The Republican Repeal Paradox.

All pundits -- even those of us who foresaw that the strength of the Obama administration would be its capacity for patience -- should be hesitant about predictions after the latest round of sharp turns in American politics. But it seems likely that Republicans will have a bit of a scramble over the next few months in deciding what their stance toward the health-reform law should be. “Repeal and Replace” seemed to be the slogan of choice on Sunday night, but by Monday, a proclamation from Eric Erickson of RedState.com warned that "any Republican who says we will repeal and replace will themselves be replaced. We want repeal, period." On Tuesday, William Kristol, in a “Special Editorial” in the Weekly Standard, tried to split the difference: "The message will have to be not just repeal but also replace -- replace Obamacare with sensible reforms. … But the details of the replacing and reforming are secondary. Repeal is the heart of the matter.” (He also usefully modified the Republican prediction that health reform would be Obama's "Waterloo." It is actually his "Borodino," we're now told. Whatever...)

Wednesday’s Financial Times quotes former Rep. Vin Weber, a key ally of Newt Gingrich in the 1990s: “I would expect that by September the Republicans will have come up with some constructive ideas for office. The Republican line should be ‘repeal, reform and replace’. Not just ‘repeal’.”

This will not be an easy choice. “Repeal,” without qualification, energizes the base (Erickson’s readers), but involves giving up the more popular benefits of the legislation, which also take effect earlier, such as coverage of pre-existing conditions. “Replace” calls on Republicans to be at least a little specific about what they would replace it with, and after a while, repeating the phrase “our market-based solutions” won’t cut it. “Reform” seems like soft soap, and Weber’s suggestion that “by September the Republicans will have come up with some constructive ideas” begs the question of what they were doing for the last 15 months, when the issue was live.

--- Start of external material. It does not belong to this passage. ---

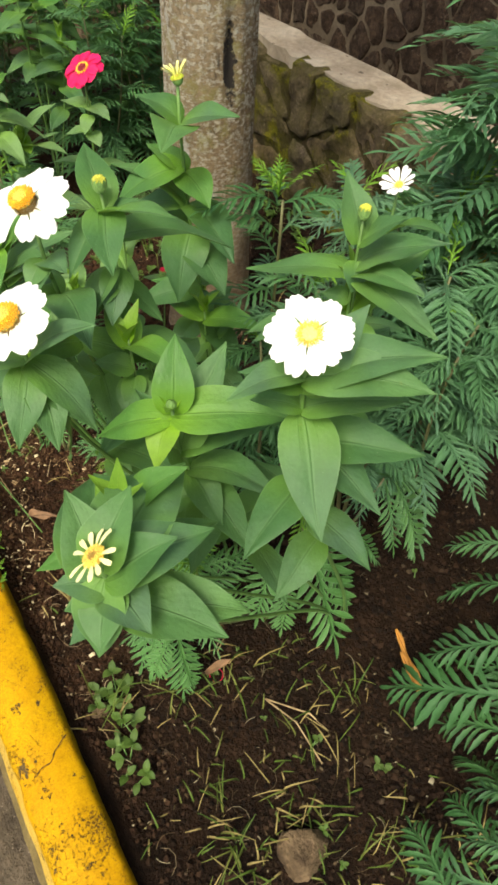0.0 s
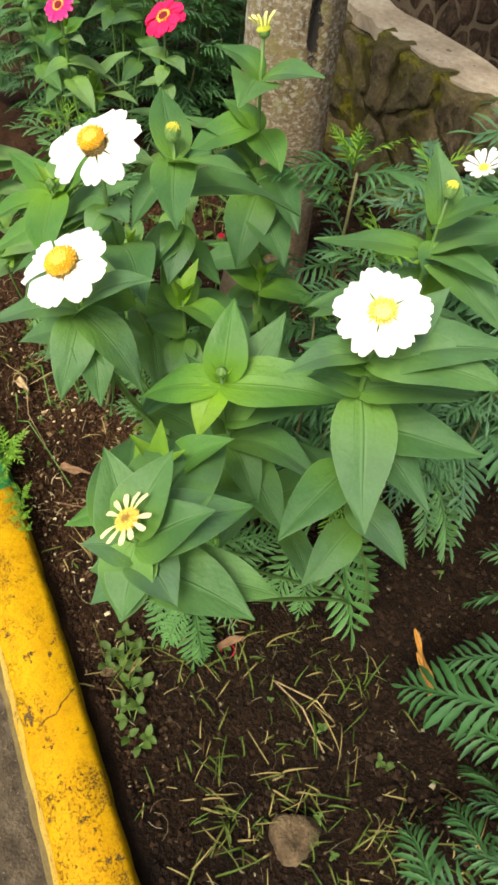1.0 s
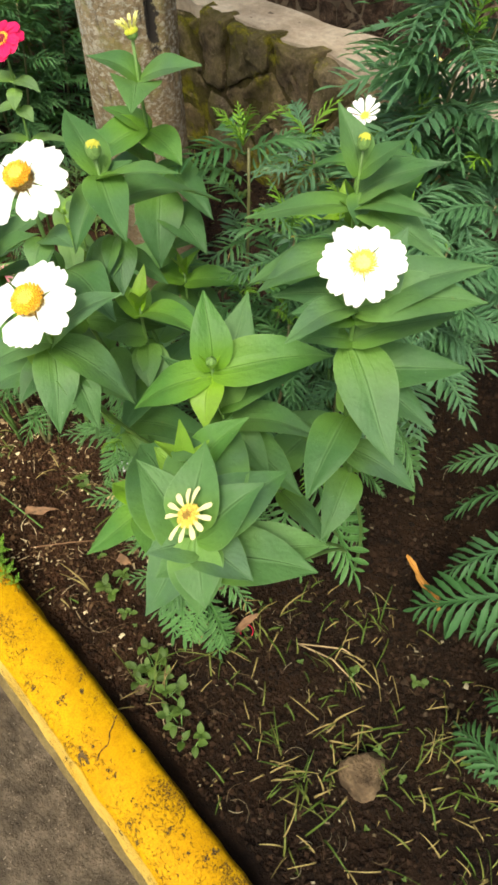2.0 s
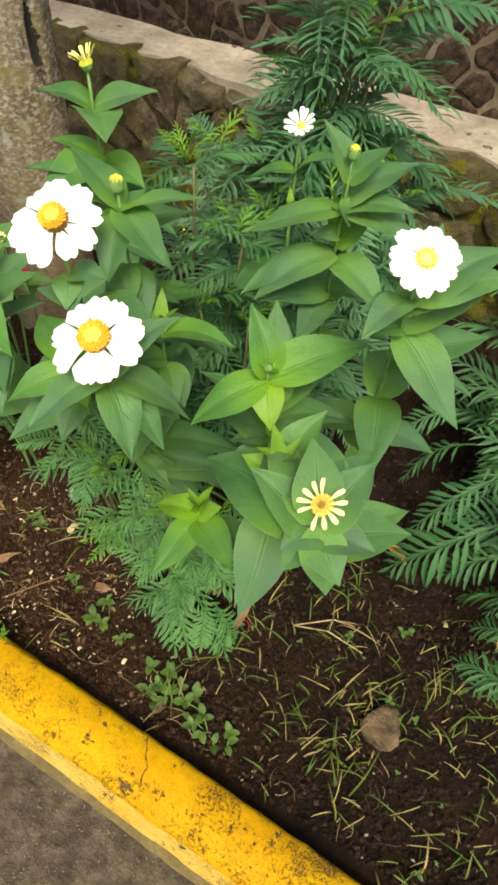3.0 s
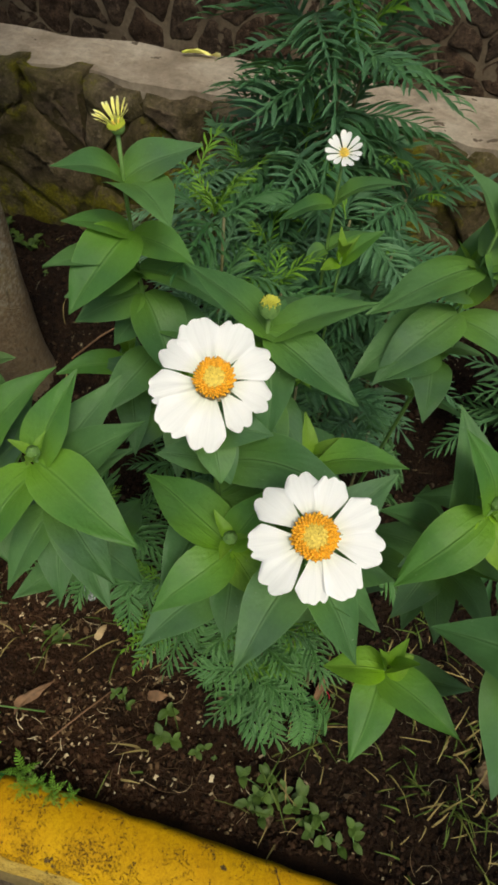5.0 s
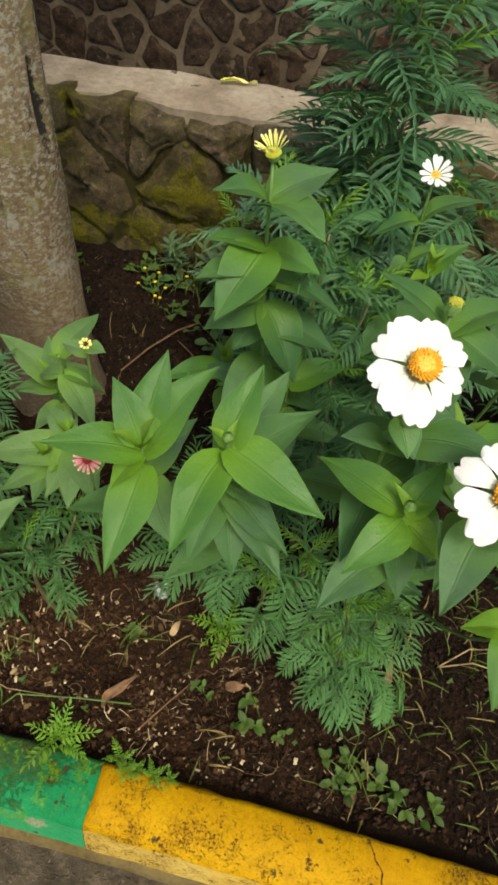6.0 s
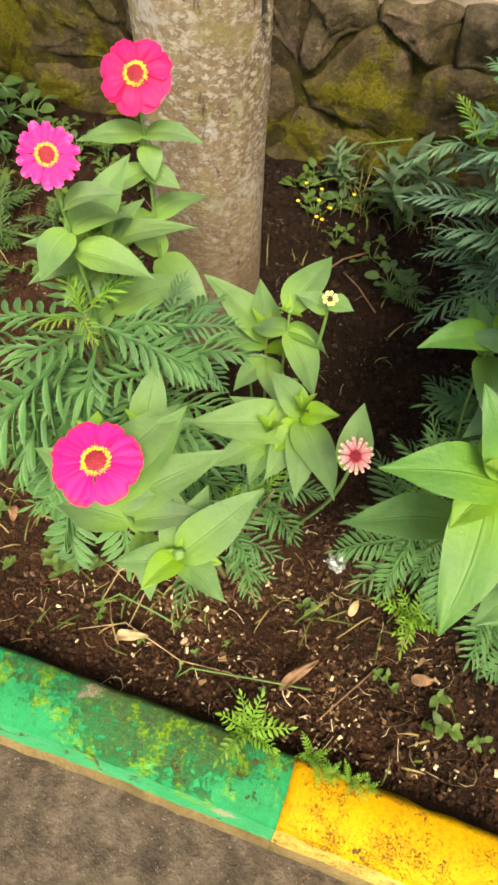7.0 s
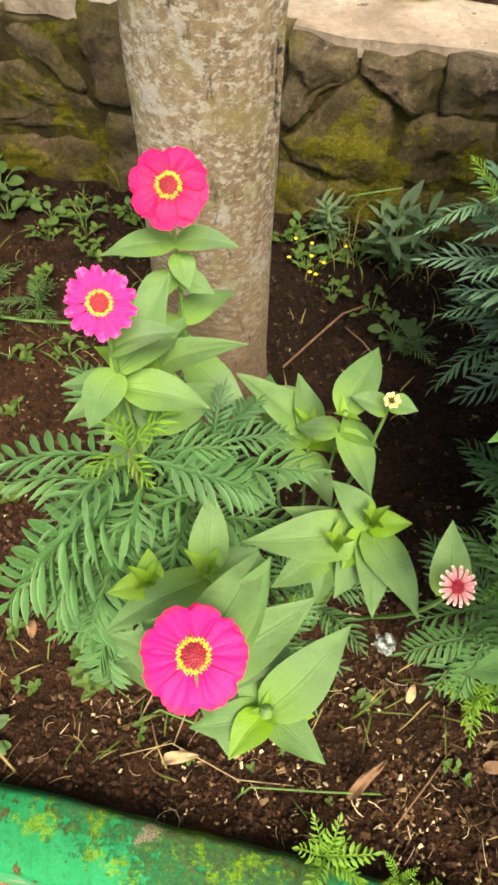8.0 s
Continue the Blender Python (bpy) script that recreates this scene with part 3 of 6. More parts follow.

It’s easy to see something like the Republican reaction to TARP before the 2008 election, in which their rather transparent scramble to find the politically winning approach was more damaging than any single strategy would have been.

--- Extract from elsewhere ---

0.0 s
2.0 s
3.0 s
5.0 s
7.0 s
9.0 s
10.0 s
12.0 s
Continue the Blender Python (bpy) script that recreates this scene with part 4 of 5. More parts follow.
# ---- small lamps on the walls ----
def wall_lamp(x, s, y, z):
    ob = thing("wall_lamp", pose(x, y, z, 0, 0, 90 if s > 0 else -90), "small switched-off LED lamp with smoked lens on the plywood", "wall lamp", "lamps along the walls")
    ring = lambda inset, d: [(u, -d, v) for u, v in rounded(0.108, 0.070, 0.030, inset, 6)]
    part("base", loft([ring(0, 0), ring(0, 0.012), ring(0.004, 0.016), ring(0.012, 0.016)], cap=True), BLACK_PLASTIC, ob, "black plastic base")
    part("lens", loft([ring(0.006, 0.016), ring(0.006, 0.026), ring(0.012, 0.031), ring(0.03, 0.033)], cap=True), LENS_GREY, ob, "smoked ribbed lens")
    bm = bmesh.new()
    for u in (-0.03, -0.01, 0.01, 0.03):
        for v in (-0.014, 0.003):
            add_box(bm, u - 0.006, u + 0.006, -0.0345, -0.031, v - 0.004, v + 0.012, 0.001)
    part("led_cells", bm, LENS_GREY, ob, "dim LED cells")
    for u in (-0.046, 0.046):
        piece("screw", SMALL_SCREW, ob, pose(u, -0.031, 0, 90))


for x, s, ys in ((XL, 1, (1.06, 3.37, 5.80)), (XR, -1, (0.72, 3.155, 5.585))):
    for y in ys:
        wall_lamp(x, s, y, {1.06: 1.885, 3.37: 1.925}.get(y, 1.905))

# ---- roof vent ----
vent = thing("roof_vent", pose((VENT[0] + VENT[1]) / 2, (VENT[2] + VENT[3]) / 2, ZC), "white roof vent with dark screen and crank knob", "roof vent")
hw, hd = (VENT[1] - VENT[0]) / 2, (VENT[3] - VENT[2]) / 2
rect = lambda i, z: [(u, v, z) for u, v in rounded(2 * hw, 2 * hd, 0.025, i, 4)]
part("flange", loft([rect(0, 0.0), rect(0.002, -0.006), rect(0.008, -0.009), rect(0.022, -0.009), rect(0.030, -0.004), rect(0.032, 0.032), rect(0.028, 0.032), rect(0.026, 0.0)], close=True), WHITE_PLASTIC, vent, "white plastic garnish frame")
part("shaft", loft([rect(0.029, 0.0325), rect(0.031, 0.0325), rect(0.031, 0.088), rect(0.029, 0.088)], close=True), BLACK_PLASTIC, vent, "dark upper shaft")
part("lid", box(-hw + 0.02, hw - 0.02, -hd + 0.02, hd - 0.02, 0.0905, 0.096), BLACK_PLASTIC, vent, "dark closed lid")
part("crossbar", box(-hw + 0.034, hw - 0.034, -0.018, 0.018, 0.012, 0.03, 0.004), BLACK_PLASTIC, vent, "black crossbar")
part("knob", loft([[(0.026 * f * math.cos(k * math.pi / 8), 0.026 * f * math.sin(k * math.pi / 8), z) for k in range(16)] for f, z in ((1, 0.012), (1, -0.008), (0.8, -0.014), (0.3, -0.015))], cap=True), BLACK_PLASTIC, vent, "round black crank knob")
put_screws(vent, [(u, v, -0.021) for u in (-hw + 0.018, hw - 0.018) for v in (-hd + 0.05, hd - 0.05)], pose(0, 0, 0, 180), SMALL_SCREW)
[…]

But there remains one wild card -- process. Republicans succeeded in turning public opinion against the bill only by creating the perception that the process was corrupt, or at least messy, exacerbating the natural anxiety about change in health care. Concerns about process can be expected to fade quickly, just as they did with the Medicare Part D Act -- a genuinely corrupt vote, with monetary bribes on the floor of the House -- in 2005. But process sometimes has power -- the 1994 Contract With America, it’s often forgotten, was as much about process reforms as substance, reinforced by some late Democratic corruption stories and the messy (again, thanks only to Republican mischief-making) final passage of that year’s crime bill. If events later this year reinforce the sense that there is a continuous pattern of congressional corruption, with Democrats at least as much to blame as Republicans, it could be possible to reignite discomfort with the health-reform bill in the electoral context.

So it’s time for the administration and congressional Democrats to reclaim the upper hand on issues of process. It's more than regulations on lobbyists. It's campaign finance reform, congressional ethics, earmarks reform (not fiscally significant, but symbolic). Don't create an opening to revisit what originally made the public hesitant about health reform.